Later, Dave's half-hearted defense of Maryam—she is "a woman with her boundaries"—causes Bitsy momentarily to lose her political sensitivity along with her temper: "If she's so fond of her boundaries, what did she ever immigrate for?"
Maryam herself labels Dave too "American." All Americans are pushy and forward, she tells Sami, and they try to take over your space. In her more honest moments, she admits that she'd begun to lose her sense of home and national identity long before she met Dave. She now speaks Farsi with a slight American accent, and she has little in common with the more recent immigrants from Iran, including Ziba's family. The real cultural clash, she muses, might be between the two sexes, in "the agonizing back-and-forth of romance." Tyler's portrayal of these characters is unflinching and yet compassionate. When Bitsy behaves thoughtlessly, as she often does, with the best of intentions, Dave feels "a stab of love mixed with pity; he couldn't have said quite why." That's how the reader—and the author, too, I suspect—feels about these quirky, flawed characters. Tyler is masterful at catching the small moments between people, the split second when affection gives way to resentment and wariness, or the one gesture that turns irritation back into love.
The novel is rich in apt details that convey both humor and pathos. Maryam recalls the tumbler of club soda she used to set on her night stand in her first months in America because she wanted to hear the bubbles softly bouncing against the glass, like the whispering of the fountain in her family's courtyard back home. When Dave thinks of the confusing amorphousness of modern life, he pictures the "leashes people walked their dogs with nowadays: huge spools of some sort that played out to allow the dogs to run as far ahead as they liked."
Such details make us want to linger on every sentence, but the plot pulls us forward with its irresistible momentum. The eight years that span the novel's action end all too soon.

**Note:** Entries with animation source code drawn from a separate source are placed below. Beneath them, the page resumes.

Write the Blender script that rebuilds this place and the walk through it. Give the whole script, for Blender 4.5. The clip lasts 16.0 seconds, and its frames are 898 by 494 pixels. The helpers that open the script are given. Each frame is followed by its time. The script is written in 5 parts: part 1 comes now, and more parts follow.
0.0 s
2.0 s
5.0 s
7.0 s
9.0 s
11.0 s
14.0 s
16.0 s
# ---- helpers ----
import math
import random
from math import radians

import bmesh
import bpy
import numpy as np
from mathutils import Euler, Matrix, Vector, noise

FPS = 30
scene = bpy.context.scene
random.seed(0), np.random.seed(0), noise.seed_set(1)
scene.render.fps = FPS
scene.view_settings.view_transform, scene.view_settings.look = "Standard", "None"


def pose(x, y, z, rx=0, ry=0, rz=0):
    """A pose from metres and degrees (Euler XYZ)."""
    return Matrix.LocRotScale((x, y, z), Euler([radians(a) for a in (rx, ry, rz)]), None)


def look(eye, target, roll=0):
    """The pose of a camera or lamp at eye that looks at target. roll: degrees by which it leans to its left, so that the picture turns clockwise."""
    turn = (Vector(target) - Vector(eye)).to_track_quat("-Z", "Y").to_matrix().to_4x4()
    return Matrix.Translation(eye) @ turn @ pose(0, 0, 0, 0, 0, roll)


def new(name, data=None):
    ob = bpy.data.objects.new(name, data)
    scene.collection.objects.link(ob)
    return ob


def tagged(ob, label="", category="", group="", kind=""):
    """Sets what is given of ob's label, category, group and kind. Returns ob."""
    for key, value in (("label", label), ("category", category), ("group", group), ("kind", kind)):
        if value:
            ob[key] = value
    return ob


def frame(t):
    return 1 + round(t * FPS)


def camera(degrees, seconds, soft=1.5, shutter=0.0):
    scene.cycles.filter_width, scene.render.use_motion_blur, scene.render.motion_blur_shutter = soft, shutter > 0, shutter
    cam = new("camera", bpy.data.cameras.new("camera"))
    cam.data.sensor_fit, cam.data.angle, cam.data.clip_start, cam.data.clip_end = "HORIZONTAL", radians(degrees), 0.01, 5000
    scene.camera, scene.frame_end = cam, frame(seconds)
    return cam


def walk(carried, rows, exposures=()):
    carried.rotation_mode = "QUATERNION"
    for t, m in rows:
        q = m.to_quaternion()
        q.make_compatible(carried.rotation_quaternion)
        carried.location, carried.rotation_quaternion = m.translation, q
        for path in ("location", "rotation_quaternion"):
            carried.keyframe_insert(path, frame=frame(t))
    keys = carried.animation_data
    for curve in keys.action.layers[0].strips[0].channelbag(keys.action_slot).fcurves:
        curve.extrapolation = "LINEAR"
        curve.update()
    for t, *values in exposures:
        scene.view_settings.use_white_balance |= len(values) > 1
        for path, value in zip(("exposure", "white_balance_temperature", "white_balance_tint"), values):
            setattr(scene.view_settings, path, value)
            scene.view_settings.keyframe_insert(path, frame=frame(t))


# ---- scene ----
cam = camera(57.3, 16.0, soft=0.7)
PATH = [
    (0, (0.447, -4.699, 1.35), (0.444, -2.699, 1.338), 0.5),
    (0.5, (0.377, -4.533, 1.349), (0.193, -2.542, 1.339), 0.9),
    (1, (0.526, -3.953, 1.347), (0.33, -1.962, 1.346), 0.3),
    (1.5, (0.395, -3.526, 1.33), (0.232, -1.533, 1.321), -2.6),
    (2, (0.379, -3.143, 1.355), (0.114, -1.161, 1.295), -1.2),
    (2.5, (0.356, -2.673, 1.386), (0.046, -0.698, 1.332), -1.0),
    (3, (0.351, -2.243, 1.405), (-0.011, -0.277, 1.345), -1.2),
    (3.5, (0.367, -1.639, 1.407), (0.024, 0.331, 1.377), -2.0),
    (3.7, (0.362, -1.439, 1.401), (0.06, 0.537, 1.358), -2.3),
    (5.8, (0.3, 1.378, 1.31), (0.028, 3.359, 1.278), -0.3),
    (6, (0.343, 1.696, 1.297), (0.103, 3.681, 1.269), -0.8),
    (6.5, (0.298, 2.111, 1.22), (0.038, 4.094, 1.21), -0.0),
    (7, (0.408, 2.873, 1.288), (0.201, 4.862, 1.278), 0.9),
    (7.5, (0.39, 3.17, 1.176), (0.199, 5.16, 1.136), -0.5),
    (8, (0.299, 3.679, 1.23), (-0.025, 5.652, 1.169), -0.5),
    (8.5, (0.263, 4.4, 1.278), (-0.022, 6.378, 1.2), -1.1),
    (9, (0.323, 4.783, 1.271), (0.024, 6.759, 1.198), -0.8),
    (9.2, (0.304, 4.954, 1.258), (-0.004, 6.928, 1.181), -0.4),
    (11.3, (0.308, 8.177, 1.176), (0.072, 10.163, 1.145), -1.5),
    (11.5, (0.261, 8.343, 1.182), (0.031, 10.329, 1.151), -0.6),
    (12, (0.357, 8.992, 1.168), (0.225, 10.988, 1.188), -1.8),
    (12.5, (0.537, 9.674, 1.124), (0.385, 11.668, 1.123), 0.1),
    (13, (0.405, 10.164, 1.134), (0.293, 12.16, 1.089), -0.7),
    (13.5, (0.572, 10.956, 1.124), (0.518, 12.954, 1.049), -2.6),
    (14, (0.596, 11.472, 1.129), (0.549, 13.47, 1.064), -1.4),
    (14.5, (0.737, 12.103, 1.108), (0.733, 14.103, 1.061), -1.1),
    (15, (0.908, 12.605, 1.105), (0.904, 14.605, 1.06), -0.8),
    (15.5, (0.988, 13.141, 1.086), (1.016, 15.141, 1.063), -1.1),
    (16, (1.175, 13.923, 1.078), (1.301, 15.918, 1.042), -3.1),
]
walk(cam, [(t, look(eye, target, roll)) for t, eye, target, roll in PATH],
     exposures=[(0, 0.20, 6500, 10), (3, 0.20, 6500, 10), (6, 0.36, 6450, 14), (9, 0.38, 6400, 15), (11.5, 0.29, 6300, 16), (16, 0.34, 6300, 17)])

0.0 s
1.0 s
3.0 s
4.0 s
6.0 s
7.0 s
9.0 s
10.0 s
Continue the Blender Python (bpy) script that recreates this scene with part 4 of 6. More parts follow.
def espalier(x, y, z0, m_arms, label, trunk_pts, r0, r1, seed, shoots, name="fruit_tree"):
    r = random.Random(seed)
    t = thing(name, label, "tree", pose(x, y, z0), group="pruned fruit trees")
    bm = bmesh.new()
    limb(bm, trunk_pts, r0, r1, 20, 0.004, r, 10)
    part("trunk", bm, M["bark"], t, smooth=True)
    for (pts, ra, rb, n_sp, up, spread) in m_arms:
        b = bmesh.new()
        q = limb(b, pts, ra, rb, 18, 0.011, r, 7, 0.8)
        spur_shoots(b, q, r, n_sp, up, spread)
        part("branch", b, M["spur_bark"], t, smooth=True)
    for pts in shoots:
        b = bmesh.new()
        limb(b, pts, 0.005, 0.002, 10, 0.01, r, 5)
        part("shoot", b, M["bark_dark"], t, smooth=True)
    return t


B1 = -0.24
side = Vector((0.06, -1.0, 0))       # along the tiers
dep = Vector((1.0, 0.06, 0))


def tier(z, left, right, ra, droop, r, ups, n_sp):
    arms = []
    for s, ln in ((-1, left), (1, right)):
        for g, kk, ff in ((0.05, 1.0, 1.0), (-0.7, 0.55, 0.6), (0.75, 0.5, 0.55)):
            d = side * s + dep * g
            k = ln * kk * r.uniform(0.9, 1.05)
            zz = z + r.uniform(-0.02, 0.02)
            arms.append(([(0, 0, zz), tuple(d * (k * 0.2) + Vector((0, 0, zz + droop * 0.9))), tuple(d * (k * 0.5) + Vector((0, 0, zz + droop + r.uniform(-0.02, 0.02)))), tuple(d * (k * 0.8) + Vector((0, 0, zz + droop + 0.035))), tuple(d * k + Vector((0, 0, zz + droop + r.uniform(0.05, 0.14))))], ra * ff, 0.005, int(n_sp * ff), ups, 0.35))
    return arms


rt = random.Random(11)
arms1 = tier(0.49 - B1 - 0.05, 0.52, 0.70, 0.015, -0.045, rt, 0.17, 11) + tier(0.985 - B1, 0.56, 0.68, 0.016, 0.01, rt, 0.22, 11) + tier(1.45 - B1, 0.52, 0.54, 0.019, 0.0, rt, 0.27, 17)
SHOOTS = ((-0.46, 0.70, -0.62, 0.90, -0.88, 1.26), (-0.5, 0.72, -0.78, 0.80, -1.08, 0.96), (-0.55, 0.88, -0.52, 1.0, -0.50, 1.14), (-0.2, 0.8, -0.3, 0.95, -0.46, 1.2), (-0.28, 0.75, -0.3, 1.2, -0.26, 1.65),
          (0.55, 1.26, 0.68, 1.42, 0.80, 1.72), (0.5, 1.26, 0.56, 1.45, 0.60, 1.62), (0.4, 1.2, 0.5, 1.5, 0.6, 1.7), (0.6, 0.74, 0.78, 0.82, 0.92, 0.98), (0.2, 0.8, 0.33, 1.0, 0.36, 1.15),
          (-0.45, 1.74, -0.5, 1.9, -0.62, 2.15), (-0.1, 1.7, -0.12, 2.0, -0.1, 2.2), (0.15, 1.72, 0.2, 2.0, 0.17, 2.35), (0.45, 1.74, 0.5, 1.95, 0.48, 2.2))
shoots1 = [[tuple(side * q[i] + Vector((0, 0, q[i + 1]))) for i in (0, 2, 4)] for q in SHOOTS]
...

I once missed my plane while reading another Anne Tyler novel, Ladder of Years. I was at O'Hare, sitting twenty feet from the podium at a crowded departure gate. When I finished the chapter and looked up, all the chairs were empty, and the gate agent was turning off her computer. The plane had left ten minutes ago, she informed me, after the multiple boarding announcements that were customary. I had heard nothing except the waves in the distance, the sunbathers on a beach in Delaware, a woman walking away from her family, the straw soles of her espadrilles sinking into the sand and then slapping against the pavement. I knew better than to start Digging to America where I had to pay attention to anything else.
—Kyoko Mori
Mori is an associate professor of English at George Mason University. She has written five books, including Stone Field, True Arrow: A Novel and Polite Lies: On Being a Woman Caught Between Cultures.